The New York State lottery is a game for a good cause, lottery Commissioner Jeff Perlee said here Wednesday as he explained Gov. Pataki's decision to scrap the lottery's aggressive advertising messages and stress how revenues are used to help education.

"It is no financial planning program and it's not a savings mechanism for early retirement," Perlee said during a luncheon of the Kiwanis Club Wednesday in the Buffalo Hilton. "It's just a game."

Perlee said his purpose in traveling around the state was two-fold, to explain where the state is going with its promotion of the lottery and to get feedback from the community.

In June, Pataki ordered the elimination of Quick Draw ads and the "Hey, you never know" ads that promised players instant wealth.

Perlee picked out the recent advertisement of a lottery winner that emphasized that the lottery was a fun game and the proceeds went to a good cause -- education.

In fact, more than 40 percent of all Lottery proceeds each year go directly into a state aid to education fund for distribution to local school districts, said Perlee.
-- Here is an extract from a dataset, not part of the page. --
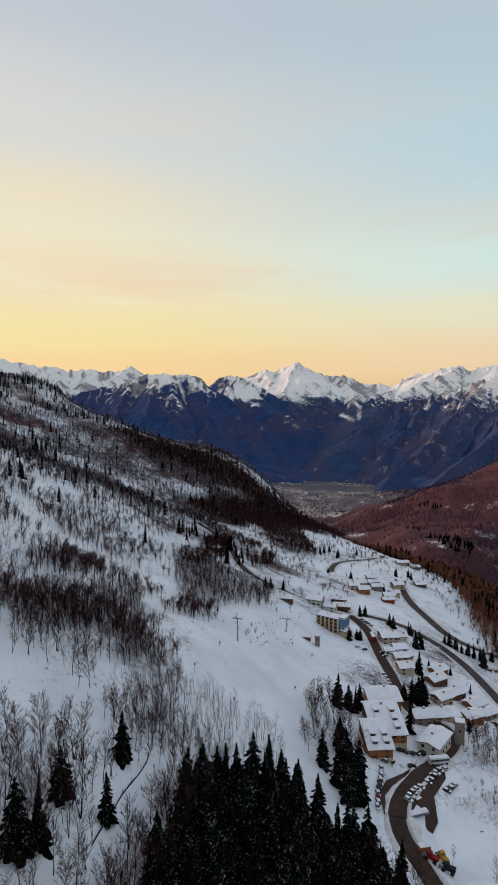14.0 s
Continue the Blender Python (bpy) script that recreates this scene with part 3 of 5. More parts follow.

Another 50 percent is paid out to lottery winners, and sellers of the winning tickets get 6 percent.

"Any business or governmental entity that works in an environment of questions and doubt is not healthy," he said. "We can't operate effectively if there are unanswered questions out there.

"The only message we were putting out earlier was that if you play the lottery you might win a million. The governor has felt for a long time that that message had a corrosive effect and the direction of our message had to be changed."

Perlee also addressed legalized casinos and other forms of gambling.

"We have to be forthright and upfront about this," he said. "There are people who are compulsive gamblers. That problem is there and it always will be, whether it's the lottery or some other form of illegal gambling that goes on all the time.

"While the lottery may be a cause of some of that problem, it is also a potential solution, because the state can now spread the message and make the public aware of the issues. There is already a $1.5 million fund created and taken out of Quick Draw revenues to fund gambling education and treatment programs" He also said his office had no opinion on whether or not legalized gambling should be permitted across the state.